Il battaglione di sintetizzatori Korg in mano al riccioluto Jim Gilmour è in pieno spolvero nell'iniziale "Lifeline": il suo prologo free form che incrocia tappeti di ottoni, arpeggi pianistici e contrappunti di legnetti serve a rendere sorprendente la puntuale deflagrazione ritmica, la quale procede smargiassa nel suo riffone ciclopico prima di concedere spazio al canto e in seguito agli assoli individuali, poi incrociati, poi a botta e risposta dei due agilissimi solisti. Il piccoletto alla chitarra in particolare è il solito drago: sentite con quale anticipo, tocco, tecnica, cuore afferra la corda del SI e la fa oscillare di un tono, intonato da paura e in completo controllo, intanto che le valvole dell'amplificatore, saturate di brutto, fanno il loro lavoro e liberano l'armonica superiore...: libidine!

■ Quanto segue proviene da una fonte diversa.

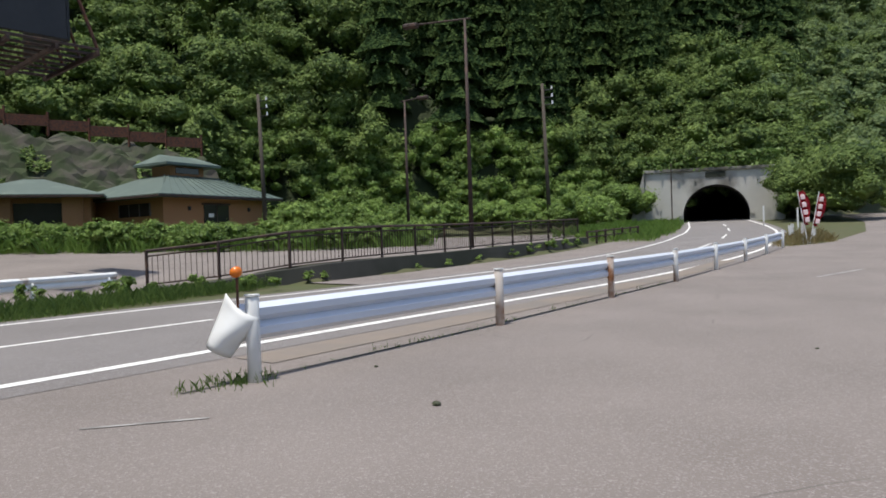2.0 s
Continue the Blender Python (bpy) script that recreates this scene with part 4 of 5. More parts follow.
# crumpled end wing with orange reflector
b = bmesh.new()
NU, NV = 14, 8
sheet = []
for i in range(NU + 1):
    u = i / NU
    line = []
    for j in range(NV + 1):
        v = j / NV
        r = (-0.215 + 0.245 * u) * (1 - v) + (-0.36 + 0.16 * u) * v
        z = (0.81 - 0.19 * u) * (1 - v) + (0.43 - 0.095 * u) * v
        z -= 0.03 * math.sin(math.pi * u) * (1 - v)
        d = 0.03 - 0.085 * math.sin(math.pi * min(1.0, u * 0.95)) ** 0.8 + 0.02 * math.sin(5 * v + 4 * u) - 0.03 * v
        line.append(b.verts.new((-4.10 + 0.9 * r - 0.43 * d, 4.66 + 0.43 * r + 0.9 * d, z)))
    sheet.append(line)
for i in range(NU):
    for j in range(NV):
        b.faces.new((sheet[i][j], sheet[i + 1][j], sheet[i + 1][j + 1], sheet[i][j + 1]))
for v in b.verts:
    v.co = Vector((-4.125, 4.68, 0.50)) + (v.co - Vector((-4.2, 4.6, 0.57))) * 1.18
bmesh.ops.recalc_face_normals(b, faces=b.faces)
bmesh.ops.solidify(b, geom=b.faces, thickness=0.008)
part("end_wing", b, WHITE_PAINT, g, "crumpled white end wing", True)
part("reflector_stem", tube([(-4.12, 4.66, 0.6), (-4.12, 4.66, 0.93)], 0.012, 6), RUST, g)
part("reflector", tube([(-4.15, 4.70, 0.97), (-4.13, 4.67, 0.97), (-4.09, 4.60, 0.97)], [0.045, 0.05, 0.045], 14), ORANGE, g, "orange and white reflector", True)


def plain_rail(label, ends, top, beam_mat, post_mat, step=2.0, h=0.35, flip=1, posth=0.72):
    t = thing("guardrail", label, "guardrail")
    (x0, y0), (x1, y1) = ends
    L = math.hypot(x1 - x0, y1 - y0)
    n = max(2, int(L / 1.0) + 1)
    pts = [(x0 + (x1 - x0) * k / (n - 1), y0 + (y1 - y0) * k / (n - 1)) for k in range(n)]
    part("beam", beam_mesh(pts, [top(*p) for p in pts], h, 0.06, flip), beam_mat, t)
    m = max(2, int(L / step) + 1)
    for k in range(m):
        f = (k + 0.12) / (m - 0.76)
        x, y = x0 + (x1 - x0) * f, y0 + (y1 - y0) * f
        z = top(x, y)
        part("post", tube([(x, y, z - posth - 0.3), (x, y, z - 0.04)], 0.055, 12), post_mat, t, "", True)
        for dz in (0.08, 0.27):
            part("bolt", box(0.035, 0.16, 0.035, (x, y, z - dz), 0.004), RUST, t)
    return t


plain_rail("white guardrail with rust spots along the verge", ((-2.62, -8.75), (5.5, -8.35)), lambda x, y: 0.79 - 0.005 * x, WHITE_PAINT, WHITE_PAINT, 2.0, 0.38, 1)
plain_rail("low grey guardrail beside the road past the statue", ((-5.35, -6.9), (-10.2, -17.5)), lambda x, y: gz(x, y) + 0.72, GREY_STEEL, GREY_STEEL, 3.0, 0.35, -1)
plain_rail("white guardrail in front of the riverside bushes", ((8.4, 25.0), (11.9, 24.6)), lambda x, y: gz(x, y) + 0.62, WHITE_PAINT, WHITE_PAINT, 1.8, 0.36, 1)
plain_rail("white guardrail piece by the riverside bushes", ((12.3, 24.4), (16, 23.6)), lambda x, y: gz(x, y) + 0.55, WHITE_PAINT, WHITE_PAINT, 1.8, 0.32, 1)
plain_rail("rusty brown guardrail along the side road", ((10.3, 29.5), (16.5, 58)), lambda x, y: gz(x, y) + 0.75, RUST, RUST, 3.0, 0.5, 1)
plain_rail("low white guardrail under the billboard", ((-15.6, 13.6), (-15.9, 8.9)), lambda x, y: gz(x, y) + 0.55, WHITE_PAINT, WHITE_PAINT, 2.0, 0.34, 1)

# ---- direction sign on its tall pole ----
ps = thing("direction_sign", "blue and white direction sign on a tall dark pole", "road sign")
PX, PY, SY = -4.62, -9.85, -9.62
part("pole", tube([(PX, PY, -0.2), (PX, PY, 8.4), (PX, PY, 8.45)], [0.15, 0.145, 0.10], 24), DARK_STEEL, ps, "dark steel pole", True)
for z in (5.62, 6.52):
    part("arm", tube([(PX + 0.36, PY + 0.05, z), (PX, PY + 0.05, z), (PX - 0.30, PY + 0.08, z), (PX - 0.66, SY - 0.06, z)], [0.055, 0.11, 0.11, 0.05], 12), DARK_STEEL, ps, "dark steel arm")
SG = Matrix.Translation((0, SY, -0.16)) @ pose(0, 0, 0, 0, 0, 180) @ Matrix.Translation((5.2, 0, 5.7)) @ pose(0, 0, 0, 0, -3.0, 0) @ Matrix.Translation((-5.2, 0, -5.7))
sg = part("sign_panel", box(3.36, 0.03, 2.35, (6.88, 0, 6.86), 0.01), SIGN_WHITE, ps, "white panel")
sg.matrix_basis = SG
pl = lambda nm, b, m, lab="": part(nm, b, m, sg, lab)  # noqa: E731
pl("blue_strip", box(3.30, 0.006, 0.48, (6.88, -0.019, 5.96), 0.0), SIGN_BLUE, "blue strip")
b = bmesh.new()
for x0, z0, w0, h0 in ((6.88, 7.08, 3.26, 0.02), (6.88, 6.24, 3.26, 0.018), (5.27, 7.1, 0.018, 1.74), (8.49, 7.1, 0.018, 1.74)):
    box(w0, 0.004, h0 if h0 > 0.1 or w0 > 1 else h0, (x0, -0.018, z0 if w0 < 1 or z0 < 7 else 7.98), 0, None, b)
pl("border", b, SIGN_BLUE)
pl("icon_panel", box(0.86, 0.005, 1.3, (5.75, -0.018, 6.98), 0), SIGN_BLUE, "blue pictogram panel")
pl("pictogram", plate([(5.44, 6.48), (5.62, 6.48), (5.58, 6.9), (5.53, 7.4), (5.48, 6.9)], -0.0245, -0.0215), SIGN_WHITE)
pl("pictogram", plate([(5.72, 6.46), (6.12, 6.46), (6.12, 6.85), (6.16, 6.85), (5.92, 7.1), (5.68, 6.85), (5.72, 6.85)], -0.0245, -0.0215), SIGN_WHITE)
pl("pictogram", plate([(5.80, 6.50), (6.04, 6.50), (6.04, 6.80), (5.92, 6.93), (5.80, 6.80)], -0.028, -0.0255), SIGN_BLUE)
write("道の駅", 7.15, 7.12, -0.017, 0.30, SIGN_BLUE, sg, "letters", 0.004)
pl("rule", box(1.15, 0.004, 0.012, (7.15, -0.018, 6.93), 0), SIGN_BLUE)
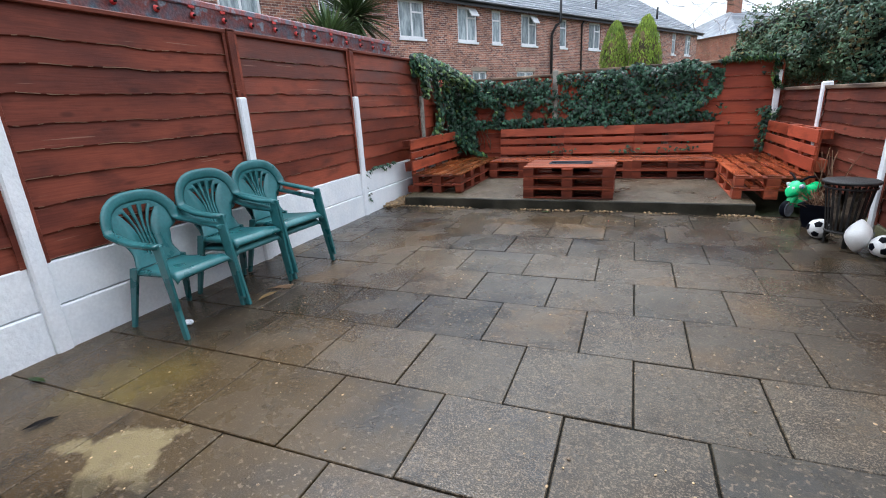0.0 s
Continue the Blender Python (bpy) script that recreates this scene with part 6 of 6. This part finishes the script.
for i, (y0, y1, mt) in enumerate(((9.0, 7.15, "fence"), (7.1, 5.25, "fence"), (5.2, 3.4, "mossy"))):
    fence_panel(pose(8.3, y0, 0, 0, 0, -90), y0 - y1, -0.06, 2.0, 8, M[mt], "mossy green fence panel in the next garden" if mt == "mossy" else "red-brown fence panel in the next garden", "far garden fence", M["cap"])
for i in range(5):
    fence_panel(pose(2.1 + 1.85 * i, 9.78 + 2.4, 0), 1.8, -0.06, 1.8, 8, M["fence"], "brown fence panel behind the bush", "far garden fence", M["cap"])
hut = thing("garden_hut", pose(10.2, 3.9, -0.05, 0, 0, -90), "low dark timber garden hut with a flat roof", "shed")
box("wall", (-1.3, -0.8, 0), (1.3, 0.8, 2.25), M["brown_paint"], hut, 0.01)
for k in range(11):
    box("cladding_board", (-1.29, -0.825, 0.1 + 0.19 * k), (1.29, -0.803, 0.275 + 0.19 * k), M["bark"], hut, 0.004)
box("roof", (-1.45, -0.95, 2.251), (1.45, 0.95, 2.34), M["felt"], hut, 0.01)
line = thing("washing_line", pose(0, 0, 0), "pale sagging washing line across the next garden", "washing line")
bm = bmesh.new()
add_tube(bm, [(4.5, 8.1 - 11.3 * k / 12, 1.96 - 0.11 * math.sin(math.pi * k / 12) + 0.14 * max(0, k - 8) / 4) for k in range(13)], 0.006, 5)
part("cord", bm, M["litter"], line)
box("post", (4.46, 8.1, -0.05), (4.54, 8.18, 2.1), M["bark"], line, 0.004)

# ---- bricks and flags, piece by piece ----
bm = bmesh.new()
add_box(bm, (0, -0.1, 0), (0.215, 0, 0.065), None, 0.004)
brick_ob = obj("brick", bm, M["brick"])
brick_mesh = brick_ob.data
bpy.data.objects.remove(brick_ob)
bm = bmesh.new()
add_box(bm, (0, -0.1, 0), (0.1025, 0, 0.065), None, 0.004)
ho = obj("brick", bm, M["brick"])
half_mesh = ho.data
bpy.data.objects.remove(ho)
for x0, x1 in ((CX0 + 0.05, DX0), (DX1, CX1 - 0.05)):
    for row_k in range(8):
        z = 0.002 + row_k * 0.075
        x = x0
        if row_k % 2:
            piece("brick", half_mesh, cons, pose(x, YF + R.uniform(-0.002, 0.002), z))
            x += 0.1125
        while x < x1 - 0.05:
            if x + 0.215 > x1 + 0.004:
                sx = (x1 - x) / 0.215
                piece("brick", brick_mesh, cons, pose(x, YF, z) @ Matrix.Diagonal((sx, 1, 1, 1)))
                break
            piece("brick", brick_mesh, cons, pose(x, YF + R.uniform(-0.002, 0.002), z))
            x += 0.225


def flag_mesh(w, d, seed):
    bm = bmesh.new()
    add_box(bm, (0.0036, 0.0036, -0.04), (w - 0.0036, d - 0.0036, 0.0), None, 0.004)
    for v in bm.verts:
        v.co += Vector((noise.noise(v.co * 7 + Vector((seed, 0, 0))), noise.noise(v.co * 7 + Vector((0, seed, 0))), 0)) * 0.003
    bmesh.ops.recalc_face_normals(bm, faces=bm.faces[:])
    me = bpy.data.meshes.new("flag")
    bm.to_mesh(me)
    bm.free()
    me.materials.append(M["flag"])
    return me


FLAGS = {}
for k in range(-4, 13):
    y0 = 6.2 - 0.6 * k
    y1 = min(y0 + 0.6, 6.925)
    if k == -1:
        y1 = 6.925
    if k < -1 or y0 < -1.2:
        continue
    x = 0.2 - (0.3 if k % 2 == 0 else 0.0) - 0.6 * 8
    while x < XR - 0.03:
        xa, xb = max(x, XL + 0.0), min(x + 0.6, XR + 0.0)
        x += 0.6
        if xb - xa < 0.05:
            continue
        key = (round(xb - xa, 2), round(y1 - y0, 3), R.randrange(4))
        if key not in FLAGS:
            FLAGS[key] = flag_mesh(xb - xa, y1 - y0, len(FLAGS) * 3.1)
        piece("flag", FLAGS[key], patio, pose(xa, y0, R.uniform(-0.004, 0.003), R.uniform(-0.15, 0.15), R.uniform(-0.15, 0.15), 0))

Piena consistenza strumentale anche per "Sound Advice", che viaggia su di un portentoso riff in nove ottavi che poi si risolve in un eccentrico ritornello, una creativa cosa prog/rock'n'roll che spinge la voce di Sadler al limite della sua estensione. La porzione strumentale si concede evidenti e limpide digressioni a'la Gentle Giant, con i tipici incastri a contrappunto ereditati dai seminali maestri britannici che poi sfociano nell'ennesimo, bestiale assolo di Ian, capace di smanettare sulla sua Music Man con esuberante espressività.

Per chi dalla musica cerca ispirate idee eccoti il borbottante, stoppatissimo, ben strano riff di "Can You See Me Now?" prima a cavalcioni di una ritmica rotolante e poi a sfociare in un accordo straniante, ma confortato da una linea di canto convincente. E' musica scevra da aneliti commerciali e di banalizzazione, che lascia trasparire quanto questo gruppo, oramai senza incertezze e remore, lavori innanzitutto per il piacere dei suoi componenti, poi per quello dei fedeli estimatori, e basta. 

Al loro diciottesimo album di nuovo materiale, nonchè ventinovesimo anno di presenza sul mercato discografico, i Saga pubblicano nel 2007 quest'album che si va a piazzare fra i loro quattro, cinque migliori. Fresco di belle canzoni, libero di far affiorare a piena voce la vena progressiva, il gusto di suonare e di saper suonare, la collaudata, micidiale coesione esecutiva, senza badare alla carriera, alle vendite perché la dimensione "di culto" (pochi fans, ma buoni, fedelissimi, felici) è stata da tempo perfettamente accettata.